● **Exercise material**:
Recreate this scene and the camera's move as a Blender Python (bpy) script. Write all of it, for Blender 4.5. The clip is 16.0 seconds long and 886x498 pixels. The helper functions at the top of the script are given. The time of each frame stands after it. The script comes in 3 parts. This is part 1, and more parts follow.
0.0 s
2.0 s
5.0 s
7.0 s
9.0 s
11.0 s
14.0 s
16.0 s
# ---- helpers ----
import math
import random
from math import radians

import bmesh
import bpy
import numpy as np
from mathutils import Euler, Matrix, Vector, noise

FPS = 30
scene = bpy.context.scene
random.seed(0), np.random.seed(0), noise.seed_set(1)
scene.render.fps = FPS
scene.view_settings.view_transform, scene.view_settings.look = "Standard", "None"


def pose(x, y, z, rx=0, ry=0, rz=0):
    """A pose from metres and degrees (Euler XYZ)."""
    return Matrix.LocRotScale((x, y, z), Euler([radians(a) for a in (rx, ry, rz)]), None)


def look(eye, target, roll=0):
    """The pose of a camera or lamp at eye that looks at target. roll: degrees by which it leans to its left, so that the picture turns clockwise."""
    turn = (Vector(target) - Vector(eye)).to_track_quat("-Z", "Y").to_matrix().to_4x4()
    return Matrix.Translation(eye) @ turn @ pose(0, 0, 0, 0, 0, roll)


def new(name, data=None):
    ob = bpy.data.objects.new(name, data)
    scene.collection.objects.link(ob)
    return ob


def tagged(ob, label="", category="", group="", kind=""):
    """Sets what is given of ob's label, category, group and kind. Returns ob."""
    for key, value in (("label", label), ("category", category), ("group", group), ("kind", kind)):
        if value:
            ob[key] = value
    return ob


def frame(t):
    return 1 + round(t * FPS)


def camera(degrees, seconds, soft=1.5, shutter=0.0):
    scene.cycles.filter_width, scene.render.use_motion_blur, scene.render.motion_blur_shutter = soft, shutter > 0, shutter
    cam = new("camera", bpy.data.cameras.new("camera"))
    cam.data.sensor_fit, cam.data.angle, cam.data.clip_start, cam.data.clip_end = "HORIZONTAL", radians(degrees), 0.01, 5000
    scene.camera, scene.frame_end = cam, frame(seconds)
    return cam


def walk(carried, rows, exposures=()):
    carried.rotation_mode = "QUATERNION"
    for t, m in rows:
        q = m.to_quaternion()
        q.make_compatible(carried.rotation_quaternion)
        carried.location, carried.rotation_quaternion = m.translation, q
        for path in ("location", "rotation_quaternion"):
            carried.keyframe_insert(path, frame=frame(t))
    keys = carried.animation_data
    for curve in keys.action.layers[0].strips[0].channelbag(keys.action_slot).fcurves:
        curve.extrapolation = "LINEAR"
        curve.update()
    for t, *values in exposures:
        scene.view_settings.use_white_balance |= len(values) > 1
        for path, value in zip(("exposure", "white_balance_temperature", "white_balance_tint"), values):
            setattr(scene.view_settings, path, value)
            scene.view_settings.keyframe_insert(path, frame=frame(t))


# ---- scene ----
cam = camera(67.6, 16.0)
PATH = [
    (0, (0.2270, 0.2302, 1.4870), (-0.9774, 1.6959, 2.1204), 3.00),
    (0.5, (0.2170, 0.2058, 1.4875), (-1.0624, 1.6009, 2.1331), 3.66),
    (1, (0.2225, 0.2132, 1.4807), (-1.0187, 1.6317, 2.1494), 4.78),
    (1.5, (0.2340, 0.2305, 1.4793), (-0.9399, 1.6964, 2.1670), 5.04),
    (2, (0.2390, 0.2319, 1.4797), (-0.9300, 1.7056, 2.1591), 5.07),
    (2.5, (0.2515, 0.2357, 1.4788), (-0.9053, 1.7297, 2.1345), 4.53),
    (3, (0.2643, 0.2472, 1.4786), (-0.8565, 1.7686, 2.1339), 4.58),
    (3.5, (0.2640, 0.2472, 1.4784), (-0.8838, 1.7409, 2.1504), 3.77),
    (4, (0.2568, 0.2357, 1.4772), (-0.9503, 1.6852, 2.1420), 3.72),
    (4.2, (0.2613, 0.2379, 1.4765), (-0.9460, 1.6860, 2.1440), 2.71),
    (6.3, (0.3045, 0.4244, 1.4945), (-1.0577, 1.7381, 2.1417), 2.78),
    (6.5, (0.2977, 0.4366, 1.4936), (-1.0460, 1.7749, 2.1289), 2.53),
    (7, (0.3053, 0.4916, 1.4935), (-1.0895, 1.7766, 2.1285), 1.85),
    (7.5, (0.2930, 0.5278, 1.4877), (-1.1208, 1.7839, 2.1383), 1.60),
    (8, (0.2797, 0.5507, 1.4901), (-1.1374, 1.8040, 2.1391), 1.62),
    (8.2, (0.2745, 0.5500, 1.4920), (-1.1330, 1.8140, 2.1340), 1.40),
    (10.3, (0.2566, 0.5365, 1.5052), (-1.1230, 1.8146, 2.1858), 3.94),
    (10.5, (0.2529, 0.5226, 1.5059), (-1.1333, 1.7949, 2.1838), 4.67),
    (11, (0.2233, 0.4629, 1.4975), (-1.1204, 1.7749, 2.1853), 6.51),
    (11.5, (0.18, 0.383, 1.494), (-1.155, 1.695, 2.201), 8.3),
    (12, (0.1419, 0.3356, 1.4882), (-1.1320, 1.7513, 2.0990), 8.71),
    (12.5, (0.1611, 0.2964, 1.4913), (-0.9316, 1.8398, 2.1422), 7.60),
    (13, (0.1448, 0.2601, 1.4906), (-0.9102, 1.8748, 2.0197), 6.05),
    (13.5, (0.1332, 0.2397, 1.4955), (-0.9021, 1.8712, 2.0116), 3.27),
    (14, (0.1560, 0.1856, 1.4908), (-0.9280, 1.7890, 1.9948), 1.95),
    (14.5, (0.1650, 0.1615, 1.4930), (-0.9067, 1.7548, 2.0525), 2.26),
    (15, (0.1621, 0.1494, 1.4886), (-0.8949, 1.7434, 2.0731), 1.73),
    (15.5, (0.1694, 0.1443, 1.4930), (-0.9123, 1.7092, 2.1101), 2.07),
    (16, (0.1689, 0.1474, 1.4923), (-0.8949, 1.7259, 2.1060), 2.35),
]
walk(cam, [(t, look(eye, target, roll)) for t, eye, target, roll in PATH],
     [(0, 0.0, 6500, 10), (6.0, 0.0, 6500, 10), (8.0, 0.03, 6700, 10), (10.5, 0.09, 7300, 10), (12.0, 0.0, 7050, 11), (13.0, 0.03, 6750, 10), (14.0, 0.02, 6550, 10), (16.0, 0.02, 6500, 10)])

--

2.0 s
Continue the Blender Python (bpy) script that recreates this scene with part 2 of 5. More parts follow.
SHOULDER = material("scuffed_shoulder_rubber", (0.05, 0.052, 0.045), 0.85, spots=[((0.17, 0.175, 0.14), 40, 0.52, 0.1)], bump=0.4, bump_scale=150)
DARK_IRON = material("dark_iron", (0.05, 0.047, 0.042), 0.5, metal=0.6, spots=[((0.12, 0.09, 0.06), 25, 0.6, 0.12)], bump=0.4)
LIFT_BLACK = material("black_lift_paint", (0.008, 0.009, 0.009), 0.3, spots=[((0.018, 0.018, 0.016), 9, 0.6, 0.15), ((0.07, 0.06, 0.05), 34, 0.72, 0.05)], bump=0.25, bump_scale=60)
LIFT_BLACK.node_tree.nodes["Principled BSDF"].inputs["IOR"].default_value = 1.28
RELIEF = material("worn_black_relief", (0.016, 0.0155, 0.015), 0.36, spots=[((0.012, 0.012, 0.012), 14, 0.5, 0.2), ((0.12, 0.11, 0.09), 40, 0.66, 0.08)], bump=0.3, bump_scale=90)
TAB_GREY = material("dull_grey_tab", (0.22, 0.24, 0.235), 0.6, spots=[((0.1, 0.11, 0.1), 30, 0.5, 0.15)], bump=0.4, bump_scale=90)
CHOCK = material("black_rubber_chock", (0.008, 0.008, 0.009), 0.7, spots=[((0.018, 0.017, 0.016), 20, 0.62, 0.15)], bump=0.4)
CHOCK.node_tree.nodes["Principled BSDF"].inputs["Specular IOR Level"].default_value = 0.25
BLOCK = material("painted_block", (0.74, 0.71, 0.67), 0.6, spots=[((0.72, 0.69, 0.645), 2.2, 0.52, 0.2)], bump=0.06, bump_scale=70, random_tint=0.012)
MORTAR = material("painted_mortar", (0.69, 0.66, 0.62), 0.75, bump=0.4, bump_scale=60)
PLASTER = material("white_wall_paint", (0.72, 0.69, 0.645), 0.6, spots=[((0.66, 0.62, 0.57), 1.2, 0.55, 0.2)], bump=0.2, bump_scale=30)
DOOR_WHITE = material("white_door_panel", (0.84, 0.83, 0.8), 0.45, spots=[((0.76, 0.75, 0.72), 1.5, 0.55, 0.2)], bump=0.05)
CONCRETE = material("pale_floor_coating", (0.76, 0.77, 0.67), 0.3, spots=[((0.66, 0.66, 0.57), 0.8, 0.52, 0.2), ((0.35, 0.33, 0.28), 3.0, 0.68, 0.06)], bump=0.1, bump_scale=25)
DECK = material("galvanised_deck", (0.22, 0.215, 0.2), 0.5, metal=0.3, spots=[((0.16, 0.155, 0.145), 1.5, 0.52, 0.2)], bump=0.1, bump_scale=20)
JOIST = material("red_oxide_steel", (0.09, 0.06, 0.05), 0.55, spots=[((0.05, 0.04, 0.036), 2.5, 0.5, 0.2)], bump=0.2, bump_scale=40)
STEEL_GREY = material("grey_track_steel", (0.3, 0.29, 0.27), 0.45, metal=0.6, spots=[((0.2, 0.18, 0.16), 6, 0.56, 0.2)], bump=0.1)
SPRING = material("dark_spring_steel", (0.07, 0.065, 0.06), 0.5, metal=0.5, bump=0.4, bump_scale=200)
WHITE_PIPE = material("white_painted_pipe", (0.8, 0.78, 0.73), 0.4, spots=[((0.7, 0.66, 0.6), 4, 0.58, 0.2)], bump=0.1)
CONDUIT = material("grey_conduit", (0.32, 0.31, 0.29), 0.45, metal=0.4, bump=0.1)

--

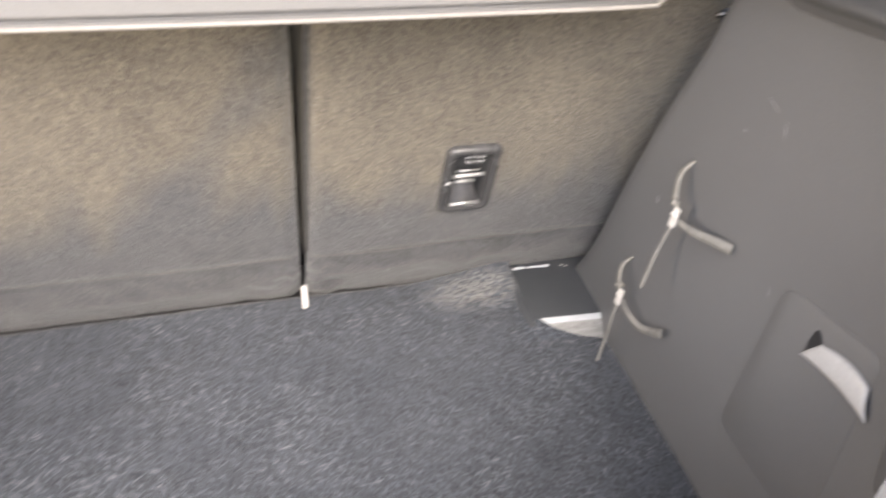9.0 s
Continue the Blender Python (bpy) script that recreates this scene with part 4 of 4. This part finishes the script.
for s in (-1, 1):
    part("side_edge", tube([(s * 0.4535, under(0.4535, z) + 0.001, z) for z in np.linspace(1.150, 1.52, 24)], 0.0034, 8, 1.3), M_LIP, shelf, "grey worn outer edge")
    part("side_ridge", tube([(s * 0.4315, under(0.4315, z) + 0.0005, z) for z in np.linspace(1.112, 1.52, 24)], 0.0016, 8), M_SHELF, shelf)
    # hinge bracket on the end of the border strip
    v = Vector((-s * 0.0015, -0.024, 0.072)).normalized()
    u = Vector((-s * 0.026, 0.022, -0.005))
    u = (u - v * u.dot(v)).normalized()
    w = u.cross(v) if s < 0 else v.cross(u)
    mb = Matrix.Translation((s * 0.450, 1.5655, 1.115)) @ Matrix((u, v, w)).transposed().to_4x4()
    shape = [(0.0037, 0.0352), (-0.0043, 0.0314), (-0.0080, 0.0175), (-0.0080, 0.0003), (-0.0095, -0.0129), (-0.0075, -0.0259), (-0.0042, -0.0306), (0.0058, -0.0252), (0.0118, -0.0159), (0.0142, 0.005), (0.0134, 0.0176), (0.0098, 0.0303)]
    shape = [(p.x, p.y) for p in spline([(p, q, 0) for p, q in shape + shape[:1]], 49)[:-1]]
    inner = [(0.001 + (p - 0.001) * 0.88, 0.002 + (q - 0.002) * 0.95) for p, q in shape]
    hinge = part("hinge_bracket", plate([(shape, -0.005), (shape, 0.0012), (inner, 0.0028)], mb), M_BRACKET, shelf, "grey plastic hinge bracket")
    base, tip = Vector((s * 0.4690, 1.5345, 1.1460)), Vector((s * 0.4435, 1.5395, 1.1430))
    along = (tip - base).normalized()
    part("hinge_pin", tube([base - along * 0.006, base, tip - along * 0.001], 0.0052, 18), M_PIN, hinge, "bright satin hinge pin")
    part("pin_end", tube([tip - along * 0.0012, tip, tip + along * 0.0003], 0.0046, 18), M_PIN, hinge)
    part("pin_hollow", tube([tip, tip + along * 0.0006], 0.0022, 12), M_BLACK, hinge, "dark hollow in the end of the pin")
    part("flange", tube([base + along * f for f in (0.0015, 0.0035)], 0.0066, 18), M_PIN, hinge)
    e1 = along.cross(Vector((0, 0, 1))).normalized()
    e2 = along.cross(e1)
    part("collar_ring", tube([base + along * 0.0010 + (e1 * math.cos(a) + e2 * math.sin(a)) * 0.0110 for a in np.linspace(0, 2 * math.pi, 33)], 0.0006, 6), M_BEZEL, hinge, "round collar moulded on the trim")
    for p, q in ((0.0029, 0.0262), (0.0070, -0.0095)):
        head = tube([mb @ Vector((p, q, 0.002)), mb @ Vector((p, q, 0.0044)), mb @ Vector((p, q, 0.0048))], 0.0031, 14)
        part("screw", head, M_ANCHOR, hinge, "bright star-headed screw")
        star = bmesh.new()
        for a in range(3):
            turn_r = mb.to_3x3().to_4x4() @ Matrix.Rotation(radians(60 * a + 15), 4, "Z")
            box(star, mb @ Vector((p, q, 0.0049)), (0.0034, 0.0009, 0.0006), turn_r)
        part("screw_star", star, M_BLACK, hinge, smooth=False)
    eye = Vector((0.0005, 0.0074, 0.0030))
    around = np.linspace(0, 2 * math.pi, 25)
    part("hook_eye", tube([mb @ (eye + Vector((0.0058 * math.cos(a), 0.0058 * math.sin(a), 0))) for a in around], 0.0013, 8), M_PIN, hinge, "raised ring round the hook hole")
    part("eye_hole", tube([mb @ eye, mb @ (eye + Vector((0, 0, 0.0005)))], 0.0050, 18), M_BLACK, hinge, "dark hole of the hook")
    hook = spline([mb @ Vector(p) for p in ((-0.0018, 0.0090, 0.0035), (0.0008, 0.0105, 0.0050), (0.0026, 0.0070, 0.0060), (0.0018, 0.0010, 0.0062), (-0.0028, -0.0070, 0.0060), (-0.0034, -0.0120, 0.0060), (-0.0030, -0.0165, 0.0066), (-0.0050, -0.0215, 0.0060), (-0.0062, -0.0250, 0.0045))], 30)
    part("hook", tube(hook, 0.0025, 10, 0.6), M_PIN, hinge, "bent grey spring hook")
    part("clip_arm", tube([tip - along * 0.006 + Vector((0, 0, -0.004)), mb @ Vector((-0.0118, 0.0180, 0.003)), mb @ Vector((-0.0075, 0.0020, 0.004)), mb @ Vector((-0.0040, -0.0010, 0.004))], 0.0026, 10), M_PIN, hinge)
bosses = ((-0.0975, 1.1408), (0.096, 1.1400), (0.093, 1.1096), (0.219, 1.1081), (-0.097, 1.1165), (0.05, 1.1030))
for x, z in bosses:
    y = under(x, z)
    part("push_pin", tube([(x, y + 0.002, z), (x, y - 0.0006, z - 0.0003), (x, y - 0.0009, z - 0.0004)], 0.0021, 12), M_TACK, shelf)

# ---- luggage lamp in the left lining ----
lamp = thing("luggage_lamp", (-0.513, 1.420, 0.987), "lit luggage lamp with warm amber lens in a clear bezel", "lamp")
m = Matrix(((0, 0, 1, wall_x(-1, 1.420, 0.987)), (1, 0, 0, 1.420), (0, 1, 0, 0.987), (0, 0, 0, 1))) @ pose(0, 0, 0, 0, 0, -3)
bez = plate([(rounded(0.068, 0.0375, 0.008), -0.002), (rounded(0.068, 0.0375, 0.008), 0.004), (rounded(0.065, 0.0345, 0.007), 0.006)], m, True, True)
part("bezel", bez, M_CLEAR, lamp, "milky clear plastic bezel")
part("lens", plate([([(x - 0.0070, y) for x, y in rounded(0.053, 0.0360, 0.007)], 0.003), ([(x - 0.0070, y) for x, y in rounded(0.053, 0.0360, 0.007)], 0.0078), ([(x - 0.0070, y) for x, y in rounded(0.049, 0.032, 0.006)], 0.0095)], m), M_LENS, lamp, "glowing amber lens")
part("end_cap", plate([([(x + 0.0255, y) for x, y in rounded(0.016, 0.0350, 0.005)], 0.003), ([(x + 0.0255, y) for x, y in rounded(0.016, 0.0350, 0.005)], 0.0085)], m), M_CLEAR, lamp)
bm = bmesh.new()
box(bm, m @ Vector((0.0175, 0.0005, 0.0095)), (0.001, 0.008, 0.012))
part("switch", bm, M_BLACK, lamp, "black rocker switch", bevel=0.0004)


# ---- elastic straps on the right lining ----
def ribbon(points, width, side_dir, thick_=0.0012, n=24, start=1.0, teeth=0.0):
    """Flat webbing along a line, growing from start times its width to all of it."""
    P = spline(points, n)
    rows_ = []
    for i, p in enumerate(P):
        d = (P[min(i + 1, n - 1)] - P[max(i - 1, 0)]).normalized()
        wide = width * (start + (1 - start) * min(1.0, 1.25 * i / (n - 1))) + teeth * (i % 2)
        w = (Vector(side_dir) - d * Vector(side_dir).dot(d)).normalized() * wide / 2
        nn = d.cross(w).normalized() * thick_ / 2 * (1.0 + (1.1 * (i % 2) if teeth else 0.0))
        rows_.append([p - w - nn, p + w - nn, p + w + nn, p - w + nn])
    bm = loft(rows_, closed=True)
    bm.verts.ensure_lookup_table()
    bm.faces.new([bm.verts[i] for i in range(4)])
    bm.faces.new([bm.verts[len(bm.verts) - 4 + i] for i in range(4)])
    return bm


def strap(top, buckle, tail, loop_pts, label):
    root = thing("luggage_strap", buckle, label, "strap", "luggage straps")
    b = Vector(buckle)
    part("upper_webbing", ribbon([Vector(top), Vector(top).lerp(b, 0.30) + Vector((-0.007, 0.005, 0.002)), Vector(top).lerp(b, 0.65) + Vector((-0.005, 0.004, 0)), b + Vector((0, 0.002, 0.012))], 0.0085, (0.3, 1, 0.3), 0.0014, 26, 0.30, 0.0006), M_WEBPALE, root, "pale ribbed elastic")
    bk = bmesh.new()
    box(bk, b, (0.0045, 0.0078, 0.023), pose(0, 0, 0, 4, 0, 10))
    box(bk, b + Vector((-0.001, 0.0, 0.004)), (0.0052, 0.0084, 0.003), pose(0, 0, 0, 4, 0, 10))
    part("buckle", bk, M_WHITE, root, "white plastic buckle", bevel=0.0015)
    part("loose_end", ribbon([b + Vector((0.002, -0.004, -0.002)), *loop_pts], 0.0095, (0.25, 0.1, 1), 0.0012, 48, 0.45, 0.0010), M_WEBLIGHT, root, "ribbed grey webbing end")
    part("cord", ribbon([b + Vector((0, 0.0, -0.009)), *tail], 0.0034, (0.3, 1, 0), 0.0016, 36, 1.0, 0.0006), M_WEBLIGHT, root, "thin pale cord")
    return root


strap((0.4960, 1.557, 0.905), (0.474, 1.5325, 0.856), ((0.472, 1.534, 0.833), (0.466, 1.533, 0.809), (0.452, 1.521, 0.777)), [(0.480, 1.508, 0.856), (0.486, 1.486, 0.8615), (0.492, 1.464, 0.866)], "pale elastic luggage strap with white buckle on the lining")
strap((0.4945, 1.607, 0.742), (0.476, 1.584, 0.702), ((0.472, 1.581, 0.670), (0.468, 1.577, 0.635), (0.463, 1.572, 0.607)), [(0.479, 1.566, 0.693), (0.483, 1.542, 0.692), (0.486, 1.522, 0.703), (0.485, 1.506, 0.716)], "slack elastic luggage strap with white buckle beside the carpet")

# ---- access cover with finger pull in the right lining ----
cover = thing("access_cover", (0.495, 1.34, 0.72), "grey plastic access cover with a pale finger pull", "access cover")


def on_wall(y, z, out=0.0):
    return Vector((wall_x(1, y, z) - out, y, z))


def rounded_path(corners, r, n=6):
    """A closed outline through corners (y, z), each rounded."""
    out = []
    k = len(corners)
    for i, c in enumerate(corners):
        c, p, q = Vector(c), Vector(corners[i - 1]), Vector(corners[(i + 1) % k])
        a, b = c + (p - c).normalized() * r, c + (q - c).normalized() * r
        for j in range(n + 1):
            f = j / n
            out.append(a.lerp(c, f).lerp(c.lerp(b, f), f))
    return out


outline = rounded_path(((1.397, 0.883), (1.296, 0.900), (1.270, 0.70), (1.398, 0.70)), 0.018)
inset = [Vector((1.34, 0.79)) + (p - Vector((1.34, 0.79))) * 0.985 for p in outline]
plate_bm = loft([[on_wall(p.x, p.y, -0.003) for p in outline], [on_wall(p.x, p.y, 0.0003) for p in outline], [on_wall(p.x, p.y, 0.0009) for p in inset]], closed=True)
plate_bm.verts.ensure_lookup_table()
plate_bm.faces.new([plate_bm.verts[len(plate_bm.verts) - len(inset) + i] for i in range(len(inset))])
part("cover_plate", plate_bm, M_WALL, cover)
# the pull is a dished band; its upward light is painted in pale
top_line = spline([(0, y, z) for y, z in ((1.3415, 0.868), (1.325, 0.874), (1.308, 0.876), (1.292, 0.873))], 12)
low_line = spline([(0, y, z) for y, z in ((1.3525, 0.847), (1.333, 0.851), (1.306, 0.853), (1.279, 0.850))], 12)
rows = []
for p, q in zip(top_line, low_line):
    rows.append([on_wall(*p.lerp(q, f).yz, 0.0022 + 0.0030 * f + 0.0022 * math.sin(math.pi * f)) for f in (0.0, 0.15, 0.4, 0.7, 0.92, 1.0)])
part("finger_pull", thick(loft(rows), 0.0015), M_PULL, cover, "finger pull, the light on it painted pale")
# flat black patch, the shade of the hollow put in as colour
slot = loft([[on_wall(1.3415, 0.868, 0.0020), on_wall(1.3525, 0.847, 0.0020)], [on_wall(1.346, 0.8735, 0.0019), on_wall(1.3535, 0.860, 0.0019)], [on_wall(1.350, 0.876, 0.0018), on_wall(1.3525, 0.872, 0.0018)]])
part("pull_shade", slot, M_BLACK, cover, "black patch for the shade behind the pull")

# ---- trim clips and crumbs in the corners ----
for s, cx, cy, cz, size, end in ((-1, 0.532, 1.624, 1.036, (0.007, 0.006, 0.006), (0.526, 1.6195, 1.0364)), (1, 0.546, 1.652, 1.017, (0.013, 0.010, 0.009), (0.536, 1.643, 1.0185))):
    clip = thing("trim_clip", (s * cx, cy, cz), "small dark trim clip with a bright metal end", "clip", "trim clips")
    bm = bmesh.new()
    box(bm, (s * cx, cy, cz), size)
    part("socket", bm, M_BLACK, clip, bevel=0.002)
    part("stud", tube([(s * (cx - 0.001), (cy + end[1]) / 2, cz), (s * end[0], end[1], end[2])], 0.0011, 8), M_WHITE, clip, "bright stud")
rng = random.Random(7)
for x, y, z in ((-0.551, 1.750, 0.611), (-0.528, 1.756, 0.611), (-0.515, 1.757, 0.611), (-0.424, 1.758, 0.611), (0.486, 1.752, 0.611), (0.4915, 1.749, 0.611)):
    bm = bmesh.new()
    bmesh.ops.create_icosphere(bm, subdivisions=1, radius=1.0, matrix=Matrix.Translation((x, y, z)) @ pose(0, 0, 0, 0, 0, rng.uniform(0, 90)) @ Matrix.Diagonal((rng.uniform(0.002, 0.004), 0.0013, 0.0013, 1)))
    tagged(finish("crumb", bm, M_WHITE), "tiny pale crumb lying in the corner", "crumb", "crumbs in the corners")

● **Exercise**: Take the lines from the line with "shutter > 0, shutter" through the line with "keys = carried.animation_data", both ends included, and give them again exactly, with nothing else.

● **Output below**:
    scene.cycles.filter_width, scene.render.use_motion_blur, scene.render.motion_blur_shutter = soft, shutter > 0, shutter
    cam = new("camera", bpy.data.cameras.new("camera"))
    cam.data.sensor_fit, cam.data.angle, cam.data.clip_start, cam.data.clip_end = "HORIZONTAL", radians(degrees), 0.01, 5000
    scene.camera, scene.frame_end = cam, frame(seconds)
    return cam


def walk(carried, rows, exposures=()):
    carried.rotation_mode = "QUATERNION"
    for t, m in rows:
        q = m.to_quaternion()
        q.make_compatible(carried.rotation_quaternion)
        carried.location, carried.rotation_quaternion = m.translation, q
        for path in ("location", "rotation_quaternion"):
            carried.keyframe_insert(path, frame=frame(t))
    keys = carried.animation_data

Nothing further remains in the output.